Your goal
Count, in the entries below, the lines in which "that" occurs. Give the number, nothing more.

Exercise data

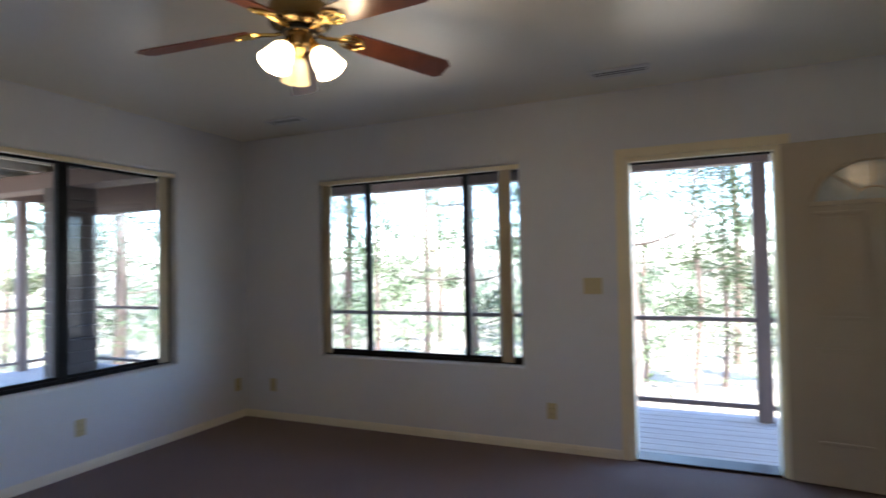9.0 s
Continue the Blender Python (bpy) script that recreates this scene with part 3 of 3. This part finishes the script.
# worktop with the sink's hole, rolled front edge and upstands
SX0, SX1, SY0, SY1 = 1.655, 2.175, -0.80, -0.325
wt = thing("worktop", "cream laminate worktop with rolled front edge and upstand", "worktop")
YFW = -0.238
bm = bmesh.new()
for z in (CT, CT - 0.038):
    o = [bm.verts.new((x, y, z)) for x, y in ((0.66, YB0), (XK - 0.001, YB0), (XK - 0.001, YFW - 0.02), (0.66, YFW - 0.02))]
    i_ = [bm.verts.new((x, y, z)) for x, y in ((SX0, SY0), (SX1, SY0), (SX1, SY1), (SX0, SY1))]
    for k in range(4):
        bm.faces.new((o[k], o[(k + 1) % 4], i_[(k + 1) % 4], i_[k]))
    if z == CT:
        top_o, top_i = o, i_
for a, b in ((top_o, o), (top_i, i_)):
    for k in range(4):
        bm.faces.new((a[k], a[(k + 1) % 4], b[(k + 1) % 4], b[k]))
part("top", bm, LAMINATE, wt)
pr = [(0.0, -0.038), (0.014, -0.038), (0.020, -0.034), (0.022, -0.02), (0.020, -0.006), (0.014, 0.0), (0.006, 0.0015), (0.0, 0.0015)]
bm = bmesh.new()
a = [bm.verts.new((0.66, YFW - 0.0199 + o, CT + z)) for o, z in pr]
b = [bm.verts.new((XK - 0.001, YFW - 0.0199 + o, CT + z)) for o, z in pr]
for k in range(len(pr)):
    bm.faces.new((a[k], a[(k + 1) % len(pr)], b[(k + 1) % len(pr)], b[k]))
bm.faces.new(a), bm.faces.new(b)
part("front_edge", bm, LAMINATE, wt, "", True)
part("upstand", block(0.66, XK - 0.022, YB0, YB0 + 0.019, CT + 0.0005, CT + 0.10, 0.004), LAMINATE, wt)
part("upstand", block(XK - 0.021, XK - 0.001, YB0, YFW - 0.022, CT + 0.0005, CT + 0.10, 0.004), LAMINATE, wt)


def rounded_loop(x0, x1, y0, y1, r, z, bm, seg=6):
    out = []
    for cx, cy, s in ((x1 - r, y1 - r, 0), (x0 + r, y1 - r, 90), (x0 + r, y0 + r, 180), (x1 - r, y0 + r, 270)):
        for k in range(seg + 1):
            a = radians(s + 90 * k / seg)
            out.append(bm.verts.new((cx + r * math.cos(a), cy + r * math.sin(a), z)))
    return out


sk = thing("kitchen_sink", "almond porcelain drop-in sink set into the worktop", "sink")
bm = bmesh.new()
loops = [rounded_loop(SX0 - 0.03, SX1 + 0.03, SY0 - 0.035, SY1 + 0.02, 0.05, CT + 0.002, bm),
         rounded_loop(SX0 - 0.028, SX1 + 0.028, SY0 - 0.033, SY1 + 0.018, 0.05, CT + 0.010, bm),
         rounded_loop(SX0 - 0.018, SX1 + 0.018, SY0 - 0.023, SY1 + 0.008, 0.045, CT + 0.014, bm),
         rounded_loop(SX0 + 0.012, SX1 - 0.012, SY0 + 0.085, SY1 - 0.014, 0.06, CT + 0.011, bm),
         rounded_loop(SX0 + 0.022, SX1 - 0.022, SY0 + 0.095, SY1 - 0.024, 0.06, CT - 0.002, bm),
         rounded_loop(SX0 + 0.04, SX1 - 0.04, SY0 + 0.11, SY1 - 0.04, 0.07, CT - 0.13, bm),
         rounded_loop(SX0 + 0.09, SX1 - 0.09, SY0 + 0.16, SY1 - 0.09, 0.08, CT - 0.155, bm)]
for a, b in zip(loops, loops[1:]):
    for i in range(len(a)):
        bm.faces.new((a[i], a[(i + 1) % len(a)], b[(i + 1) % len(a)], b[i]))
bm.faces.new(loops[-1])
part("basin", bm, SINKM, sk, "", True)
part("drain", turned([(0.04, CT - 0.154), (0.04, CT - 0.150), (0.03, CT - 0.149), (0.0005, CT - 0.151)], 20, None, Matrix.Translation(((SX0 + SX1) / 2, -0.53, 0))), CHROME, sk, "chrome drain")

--

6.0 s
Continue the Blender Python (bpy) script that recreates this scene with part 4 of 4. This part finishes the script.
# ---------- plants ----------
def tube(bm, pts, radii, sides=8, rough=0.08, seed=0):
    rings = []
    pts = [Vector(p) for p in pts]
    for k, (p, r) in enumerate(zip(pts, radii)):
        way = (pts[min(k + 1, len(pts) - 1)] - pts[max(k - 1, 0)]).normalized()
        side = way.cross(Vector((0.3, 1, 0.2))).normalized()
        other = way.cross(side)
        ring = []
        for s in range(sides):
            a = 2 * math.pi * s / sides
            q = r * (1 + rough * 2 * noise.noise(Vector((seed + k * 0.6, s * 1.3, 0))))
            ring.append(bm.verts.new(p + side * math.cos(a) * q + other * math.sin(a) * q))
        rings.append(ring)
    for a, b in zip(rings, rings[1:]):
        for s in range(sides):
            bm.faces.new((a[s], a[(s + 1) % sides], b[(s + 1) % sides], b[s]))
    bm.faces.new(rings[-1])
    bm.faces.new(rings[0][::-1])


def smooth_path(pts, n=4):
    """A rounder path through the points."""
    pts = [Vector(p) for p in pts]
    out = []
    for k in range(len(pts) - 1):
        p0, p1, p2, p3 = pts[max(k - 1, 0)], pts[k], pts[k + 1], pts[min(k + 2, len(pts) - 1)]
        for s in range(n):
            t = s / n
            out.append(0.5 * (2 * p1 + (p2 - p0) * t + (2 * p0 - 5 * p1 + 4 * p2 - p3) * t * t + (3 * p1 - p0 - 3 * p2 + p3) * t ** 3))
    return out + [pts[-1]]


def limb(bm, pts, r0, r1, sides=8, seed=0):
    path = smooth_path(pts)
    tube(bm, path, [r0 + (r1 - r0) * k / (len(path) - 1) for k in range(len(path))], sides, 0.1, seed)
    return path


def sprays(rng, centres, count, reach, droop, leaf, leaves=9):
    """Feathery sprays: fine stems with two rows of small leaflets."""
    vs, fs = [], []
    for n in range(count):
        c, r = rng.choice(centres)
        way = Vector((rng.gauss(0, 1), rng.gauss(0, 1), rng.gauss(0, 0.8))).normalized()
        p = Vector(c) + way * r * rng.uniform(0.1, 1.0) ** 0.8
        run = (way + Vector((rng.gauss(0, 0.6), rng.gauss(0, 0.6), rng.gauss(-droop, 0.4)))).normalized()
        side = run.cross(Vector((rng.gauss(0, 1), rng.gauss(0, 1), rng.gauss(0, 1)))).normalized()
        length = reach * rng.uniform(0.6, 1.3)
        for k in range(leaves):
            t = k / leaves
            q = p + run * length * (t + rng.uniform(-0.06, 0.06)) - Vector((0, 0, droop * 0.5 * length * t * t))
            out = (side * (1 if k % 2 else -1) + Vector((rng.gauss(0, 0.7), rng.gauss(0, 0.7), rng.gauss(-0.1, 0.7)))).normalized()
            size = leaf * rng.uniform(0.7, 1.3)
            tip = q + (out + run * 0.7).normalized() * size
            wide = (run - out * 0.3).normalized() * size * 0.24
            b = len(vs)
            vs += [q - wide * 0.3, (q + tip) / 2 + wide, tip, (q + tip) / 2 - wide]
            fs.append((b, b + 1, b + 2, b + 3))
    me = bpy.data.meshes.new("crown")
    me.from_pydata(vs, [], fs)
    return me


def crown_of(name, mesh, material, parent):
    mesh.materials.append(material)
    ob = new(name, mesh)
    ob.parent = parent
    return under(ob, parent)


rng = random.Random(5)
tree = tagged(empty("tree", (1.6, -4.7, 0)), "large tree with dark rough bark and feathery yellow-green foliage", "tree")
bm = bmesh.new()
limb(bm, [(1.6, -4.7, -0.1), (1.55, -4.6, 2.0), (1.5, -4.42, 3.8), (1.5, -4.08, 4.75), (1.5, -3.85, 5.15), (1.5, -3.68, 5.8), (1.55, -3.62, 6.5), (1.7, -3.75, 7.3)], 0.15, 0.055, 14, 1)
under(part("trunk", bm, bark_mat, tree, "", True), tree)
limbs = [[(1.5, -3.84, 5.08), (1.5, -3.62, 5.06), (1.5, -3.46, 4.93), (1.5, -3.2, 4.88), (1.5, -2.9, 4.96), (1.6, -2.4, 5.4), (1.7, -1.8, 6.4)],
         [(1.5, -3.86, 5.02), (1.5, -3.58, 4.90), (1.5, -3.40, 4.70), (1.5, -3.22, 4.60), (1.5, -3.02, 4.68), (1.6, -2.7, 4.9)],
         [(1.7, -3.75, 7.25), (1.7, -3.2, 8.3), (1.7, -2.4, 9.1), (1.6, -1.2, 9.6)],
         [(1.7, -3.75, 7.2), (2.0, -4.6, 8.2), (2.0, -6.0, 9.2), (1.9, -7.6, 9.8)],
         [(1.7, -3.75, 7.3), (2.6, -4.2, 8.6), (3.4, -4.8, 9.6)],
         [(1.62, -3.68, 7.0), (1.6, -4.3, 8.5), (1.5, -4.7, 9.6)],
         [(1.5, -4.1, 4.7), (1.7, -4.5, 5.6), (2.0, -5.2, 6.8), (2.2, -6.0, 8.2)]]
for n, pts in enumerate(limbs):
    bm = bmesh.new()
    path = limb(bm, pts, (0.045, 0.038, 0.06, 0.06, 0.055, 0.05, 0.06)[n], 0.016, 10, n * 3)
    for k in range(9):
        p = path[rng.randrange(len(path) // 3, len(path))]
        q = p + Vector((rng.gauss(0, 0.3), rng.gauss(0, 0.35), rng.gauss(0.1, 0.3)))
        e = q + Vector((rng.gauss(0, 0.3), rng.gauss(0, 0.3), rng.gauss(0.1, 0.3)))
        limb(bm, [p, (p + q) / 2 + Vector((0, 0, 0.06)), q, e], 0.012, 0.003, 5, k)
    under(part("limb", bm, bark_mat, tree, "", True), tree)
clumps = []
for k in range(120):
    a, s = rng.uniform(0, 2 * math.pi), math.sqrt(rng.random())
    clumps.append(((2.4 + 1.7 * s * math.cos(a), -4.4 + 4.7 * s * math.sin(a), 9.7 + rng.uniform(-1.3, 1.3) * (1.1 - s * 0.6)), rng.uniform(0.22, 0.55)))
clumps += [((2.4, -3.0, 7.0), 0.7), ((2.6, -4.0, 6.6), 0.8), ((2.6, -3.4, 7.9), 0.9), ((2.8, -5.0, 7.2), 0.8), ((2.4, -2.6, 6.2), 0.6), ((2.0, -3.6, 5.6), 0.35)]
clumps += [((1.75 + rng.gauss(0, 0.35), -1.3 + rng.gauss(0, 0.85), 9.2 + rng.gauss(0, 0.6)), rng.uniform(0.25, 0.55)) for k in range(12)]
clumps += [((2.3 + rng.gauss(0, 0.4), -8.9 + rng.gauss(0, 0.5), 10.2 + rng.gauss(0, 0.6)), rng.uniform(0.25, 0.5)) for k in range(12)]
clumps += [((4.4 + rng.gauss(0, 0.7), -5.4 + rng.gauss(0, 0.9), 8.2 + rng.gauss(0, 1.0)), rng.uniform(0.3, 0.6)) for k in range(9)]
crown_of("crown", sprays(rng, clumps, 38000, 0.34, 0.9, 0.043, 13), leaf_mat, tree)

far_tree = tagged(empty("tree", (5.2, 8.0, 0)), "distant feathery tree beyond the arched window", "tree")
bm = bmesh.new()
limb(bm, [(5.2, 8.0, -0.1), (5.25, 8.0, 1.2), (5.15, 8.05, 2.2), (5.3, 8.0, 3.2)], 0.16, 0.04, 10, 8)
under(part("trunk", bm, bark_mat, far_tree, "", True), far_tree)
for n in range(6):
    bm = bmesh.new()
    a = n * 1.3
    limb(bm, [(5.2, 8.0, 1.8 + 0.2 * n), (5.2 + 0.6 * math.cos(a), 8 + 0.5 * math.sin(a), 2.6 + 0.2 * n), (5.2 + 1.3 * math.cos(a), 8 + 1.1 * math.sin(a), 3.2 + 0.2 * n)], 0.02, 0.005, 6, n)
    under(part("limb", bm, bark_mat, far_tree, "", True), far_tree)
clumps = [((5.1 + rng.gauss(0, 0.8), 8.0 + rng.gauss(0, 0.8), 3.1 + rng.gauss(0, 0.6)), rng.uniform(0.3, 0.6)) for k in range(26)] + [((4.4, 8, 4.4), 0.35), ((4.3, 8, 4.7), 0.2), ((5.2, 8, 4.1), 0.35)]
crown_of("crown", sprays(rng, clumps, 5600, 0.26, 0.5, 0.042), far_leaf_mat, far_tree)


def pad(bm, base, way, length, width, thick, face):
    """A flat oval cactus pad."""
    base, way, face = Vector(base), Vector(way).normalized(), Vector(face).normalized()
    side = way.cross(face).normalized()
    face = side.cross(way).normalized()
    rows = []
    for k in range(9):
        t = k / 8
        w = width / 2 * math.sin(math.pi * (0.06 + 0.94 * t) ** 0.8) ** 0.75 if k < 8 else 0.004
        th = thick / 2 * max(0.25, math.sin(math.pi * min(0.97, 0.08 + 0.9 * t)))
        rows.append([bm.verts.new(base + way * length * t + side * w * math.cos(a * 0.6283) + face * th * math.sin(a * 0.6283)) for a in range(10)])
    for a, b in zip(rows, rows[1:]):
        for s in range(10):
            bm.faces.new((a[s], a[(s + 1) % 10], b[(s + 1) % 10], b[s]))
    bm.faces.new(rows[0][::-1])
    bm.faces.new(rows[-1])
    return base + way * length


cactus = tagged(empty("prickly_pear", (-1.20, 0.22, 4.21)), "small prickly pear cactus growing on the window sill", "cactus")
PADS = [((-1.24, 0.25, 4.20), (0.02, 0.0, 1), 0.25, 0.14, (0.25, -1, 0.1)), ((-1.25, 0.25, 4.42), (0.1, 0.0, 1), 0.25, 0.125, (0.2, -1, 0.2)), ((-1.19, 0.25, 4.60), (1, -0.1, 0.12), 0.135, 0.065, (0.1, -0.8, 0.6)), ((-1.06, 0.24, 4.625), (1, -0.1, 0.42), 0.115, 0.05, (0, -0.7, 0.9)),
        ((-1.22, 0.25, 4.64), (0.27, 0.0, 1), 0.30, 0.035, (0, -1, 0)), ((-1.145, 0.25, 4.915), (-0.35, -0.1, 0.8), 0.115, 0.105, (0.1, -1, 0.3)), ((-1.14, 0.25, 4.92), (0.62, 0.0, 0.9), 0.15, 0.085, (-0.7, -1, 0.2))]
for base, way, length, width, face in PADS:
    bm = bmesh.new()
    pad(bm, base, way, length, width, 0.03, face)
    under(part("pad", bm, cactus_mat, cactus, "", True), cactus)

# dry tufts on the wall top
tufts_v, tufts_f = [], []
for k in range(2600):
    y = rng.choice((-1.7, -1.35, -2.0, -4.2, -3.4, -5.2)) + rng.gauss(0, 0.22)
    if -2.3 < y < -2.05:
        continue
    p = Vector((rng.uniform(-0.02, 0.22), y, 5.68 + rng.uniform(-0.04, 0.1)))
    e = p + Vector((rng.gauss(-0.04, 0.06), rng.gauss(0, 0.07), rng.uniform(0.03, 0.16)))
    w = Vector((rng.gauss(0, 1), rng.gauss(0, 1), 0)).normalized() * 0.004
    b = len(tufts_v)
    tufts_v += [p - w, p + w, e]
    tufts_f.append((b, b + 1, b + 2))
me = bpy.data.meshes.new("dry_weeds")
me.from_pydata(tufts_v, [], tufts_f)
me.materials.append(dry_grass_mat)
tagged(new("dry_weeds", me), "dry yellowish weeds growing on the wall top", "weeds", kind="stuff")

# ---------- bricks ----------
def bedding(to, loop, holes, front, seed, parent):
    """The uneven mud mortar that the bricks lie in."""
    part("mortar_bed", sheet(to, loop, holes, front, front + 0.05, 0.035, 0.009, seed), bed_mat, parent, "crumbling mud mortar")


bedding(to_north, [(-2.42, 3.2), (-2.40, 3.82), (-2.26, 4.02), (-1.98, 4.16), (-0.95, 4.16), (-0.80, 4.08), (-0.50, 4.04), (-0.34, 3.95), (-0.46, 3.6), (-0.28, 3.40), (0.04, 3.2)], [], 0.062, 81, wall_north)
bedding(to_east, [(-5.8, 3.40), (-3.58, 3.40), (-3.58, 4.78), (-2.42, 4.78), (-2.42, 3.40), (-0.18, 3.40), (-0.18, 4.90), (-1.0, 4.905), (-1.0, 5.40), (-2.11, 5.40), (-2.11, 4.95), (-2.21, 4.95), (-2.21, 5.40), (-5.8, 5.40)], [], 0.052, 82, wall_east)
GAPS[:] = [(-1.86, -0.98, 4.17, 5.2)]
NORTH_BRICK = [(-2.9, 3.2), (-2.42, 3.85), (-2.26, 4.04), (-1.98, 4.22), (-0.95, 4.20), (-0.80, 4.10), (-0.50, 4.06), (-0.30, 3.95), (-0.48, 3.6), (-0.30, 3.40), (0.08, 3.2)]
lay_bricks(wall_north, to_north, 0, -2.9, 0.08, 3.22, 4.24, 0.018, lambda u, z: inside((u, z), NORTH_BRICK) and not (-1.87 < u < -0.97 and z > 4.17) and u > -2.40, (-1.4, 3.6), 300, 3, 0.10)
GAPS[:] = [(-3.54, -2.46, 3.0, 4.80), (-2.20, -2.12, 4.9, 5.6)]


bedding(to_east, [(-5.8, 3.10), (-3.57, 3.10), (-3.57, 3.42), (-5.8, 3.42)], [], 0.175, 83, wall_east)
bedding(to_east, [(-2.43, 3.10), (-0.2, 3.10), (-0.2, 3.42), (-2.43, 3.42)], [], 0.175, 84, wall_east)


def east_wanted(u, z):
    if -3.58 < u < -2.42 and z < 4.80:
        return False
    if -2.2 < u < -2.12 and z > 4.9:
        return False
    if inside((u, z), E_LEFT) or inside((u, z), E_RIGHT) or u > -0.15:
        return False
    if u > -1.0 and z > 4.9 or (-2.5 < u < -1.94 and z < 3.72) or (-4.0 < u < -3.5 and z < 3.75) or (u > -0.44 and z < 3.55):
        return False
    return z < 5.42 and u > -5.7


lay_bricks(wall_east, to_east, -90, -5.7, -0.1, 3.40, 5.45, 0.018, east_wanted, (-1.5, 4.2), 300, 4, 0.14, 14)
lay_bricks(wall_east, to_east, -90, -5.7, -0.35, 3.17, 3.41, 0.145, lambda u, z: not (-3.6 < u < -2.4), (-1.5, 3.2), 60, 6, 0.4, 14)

--

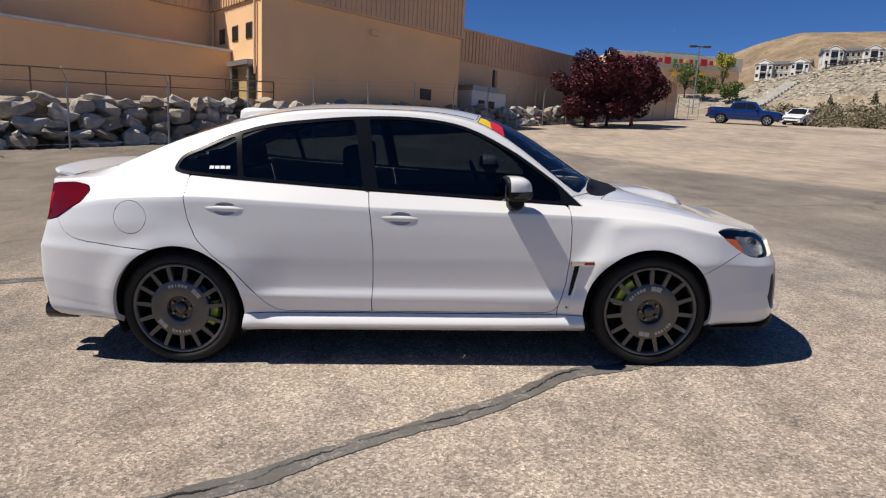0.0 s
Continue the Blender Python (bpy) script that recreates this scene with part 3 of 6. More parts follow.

Result of the task
4